Daveed Gartenstein-Ross, chief executive officer of Valens Global, a research firm focused on terrorism and violent extremism, says that serving time and denouncing terrorism aren’t guarantees that individuals like Lindh won’t pose threats upon their release.
“Though people arrested in the United States for terrorism offenses have tended to receive longer prison sentences than European terrorists, Europe provides an example of how people arrested for terrorism offenses can still pose a threat after their release,” he told VOA.
“Many of the European cases involve released prisoners who became involved in extremist recruitment efforts. But they have been involved in attacks as well, with the 2015 Charlie Hebdo attack [in France] notorious among them,” Gartenstein-Ross added.
Other experts believe that it is feasible to monitor former convicts to make sure they would not pose any danger to society after their release.
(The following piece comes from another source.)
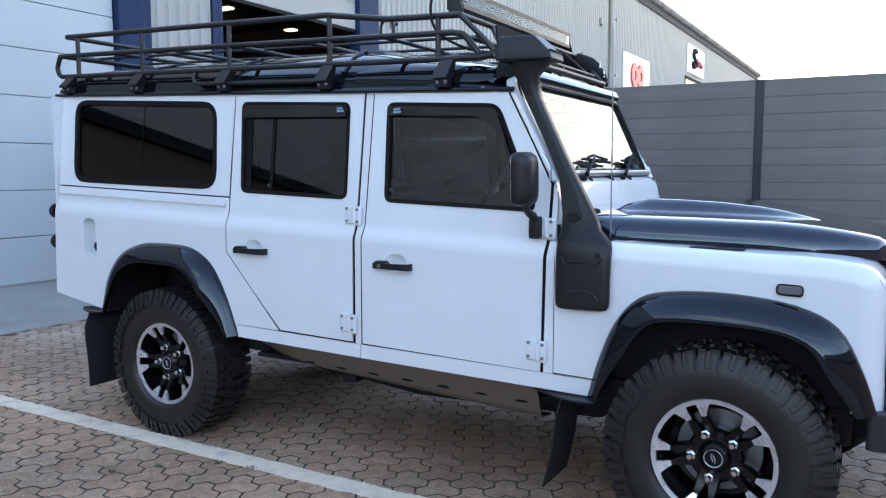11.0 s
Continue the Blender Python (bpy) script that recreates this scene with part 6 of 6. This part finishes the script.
bar = thing("light_bar", "long slim work-light bar on the roof rack", "light bar", at=(-1.15, 0.035, 2.14))
part("housing", boxed(-0.060, 0.004, -0.64, 0.642, -0.042, 0.042), RACKM, bar, bevel=0.005)
part("bezel", boxed(0.0045, 0.0145, -0.64, 0.642, 0.024, 0.042), RACKM, bar)
part("bezel", boxed(0.0045, 0.0145, -0.64, 0.642, -0.042, -0.024), RACKM, bar)
part("reflector", boxed(-0.010, 0.0065, -0.628, 0.630, -0.0235, 0.0235), REFLECTOR, bar)
part("lens", boxed(0.0105, 0.0125, -0.63, 0.632, -0.0235, 0.0235), LENS, bar)
for s in (-1, 1):
    part("end_cap", boxed(-0.062, 0.012, s * 0.643 if s > 0 else -0.655, 0.655 if s > 0 else -0.6405, -0.044, 0.044), RACKM, bar, bevel=0.004)
    part("bracket", prismed([(-0.05, -0.082), (0.03, -0.082), (0.0, 0.03), (-0.035, 0.03)], "y", s * 0.664, s * 0.658), RACKM, bar, bevel=0.001)
for k in range(30):
    y = -0.61 + k * 0.042
    part("fin", boxed(-0.075, -0.0605, y, y + 0.012, -0.035, 0.035), RACKM, bar)
cable = thing("cable", "black cable looped by the light bar", "cable")
part("loop", tubed(spline([(-1.19, -0.63, 2.16), (-1.21, -0.68, 2.19), (-1.235, -0.71, 2.12), (-1.225, -0.72, 2.03), (-1.19, -0.69, 1.97), (-1.10, -0.60, 1.92), (-1.0, -0.40, 1.915), (-1.04, -0.1, 1.92)], 6), 0.006, 6), MATTE, cable)

bag = thing("fabric_bag", "black zipped fabric bag slumped over the roof rack corner", "bag", at=(-1.0, 0.62, 1.9))
r = random.Random(5)
bm = tubed(spline([(-0.26, 0.04, 0.075), (-0.16, 0.06, 0.120), (-0.07, 0.08, 0.118), (0.0, 0.125, 0.060), (0.025, 0.165, 0.005), (0.035, 0.180, -0.030)], 4), [0.016, 0.026, 0.033, 0.037, 0.040, 0.041, 0.042, 0.043, 0.045, 0.046, 0.046, 0.045, 0.043, 0.040, 0.037, 0.034, 0.030, 0.025, 0.019, 0.012, 0.006], 16)
for v in bm.verts:
    v.co += Vector((r.uniform(-1, 1), r.uniform(-1, 1), r.uniform(-1, 1))) * 0.008
part("sack", bm, MATTE, bag, smooth=60)
for px, py, pz in ((0.034, 0.080, 0.100), (0.046, 0.116, 0.050)):
    part("zip_pull", boxed(px, px + 0.006, py, py + 0.009, pz - 0.020, pz + 0.018), SILVER, bag, bevel=0.002)

# ---- single paving blocks nearest the car ----
bm = bmesh.new()
loft(bm, block_rings(), caps=False)
bm.verts.ensure_lookup_table()
bm.faces.new([bm.verts[i] for i in range(2 * NB, 3 * NB)])
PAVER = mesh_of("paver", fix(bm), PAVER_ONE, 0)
# same dark sides and chamfers, with the gap shade in the colour
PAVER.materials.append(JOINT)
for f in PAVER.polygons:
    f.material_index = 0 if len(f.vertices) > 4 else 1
for px, py, tip in single:
    ob = part("paver", PAVER, None, paving)
    ob.location = (px, py, tip[0])
    ob.rotation_euler = (tip[2], -tip[1], LAY)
“We have the technology in the United States to monitor people,” said Seth Frantzman, a terrorism expert based in the Middle East.
“In the case of Lindh, we have to see if the government, those who monitored him in prison, think that he is still an extremist threat. He can always be monitored,” he told VOA.
The U.S. “should have rehabilitation programs throughout the criminal justice system. It was a strength of the American criminal justice system at the end of 20th century, but it doesn’t have any of that robustness, it’s not a priority the way it used to be,” analyst Greenberg said.
Zazi’s case
Lindh is not the only case that is renewing the debate over releasing terrorism-related convicts back into society.
In early May, a federal judge in New York said that Najibullah Zazi, who plotted to bomb the New York subway system, will get no additional prison time after prosecutors cited his “extraordinary cooperation” with federal investigators.
In 2010, Zazi pleaded guilty to three charges linked to the plot.
Since then, he has been a helpful cooperator, having met with the government more than 100 times, testified in multiple trials, and “provided critical intelligence and unique insight regarding al-Qaida and its members,” prosecutors said in court filings.
Former IS Members
Dozens of Americans have traveled to Iraq and Syria in recent years to join terror groups such as the Islamic State (IS). With the formal defeat of IS in March, many of those Americans have been captured by the U.S.-backed Kurdish forces.
The Program on Extremism at George Washington University in Washington, has identified 76 Americans who have joined jihadist groups in Iraq and Syria since 2011.
The U.S. government has maintained it will take home its citizens who fought for IS in Iraq and Syria and has encouraged its European partners to follow suit.
“We take all claims of U.S. citizenship by individuals in conflict zones seriously, and work to verify those claims on a case-by-case basis,” a U.S official recently told VOA.
“The United States will continue to repatriate and prosecute its citizens when possible, as we have done in the past,” the official added.
Experts said that seeking to address them on a case-by-case basis is key to ensuring that they will not pose any danger to American society.
“Everyone who joined IS shows that they pose a threat. But they may pose different types of threats,” analyst Frantzman said. “If some of the women that went there wanted just to marry someone, they may pose a threat that they could radicalize other women. A man who used an AK-47 and learned to fight or engaged in war crimes, he poses a different kind of threat.”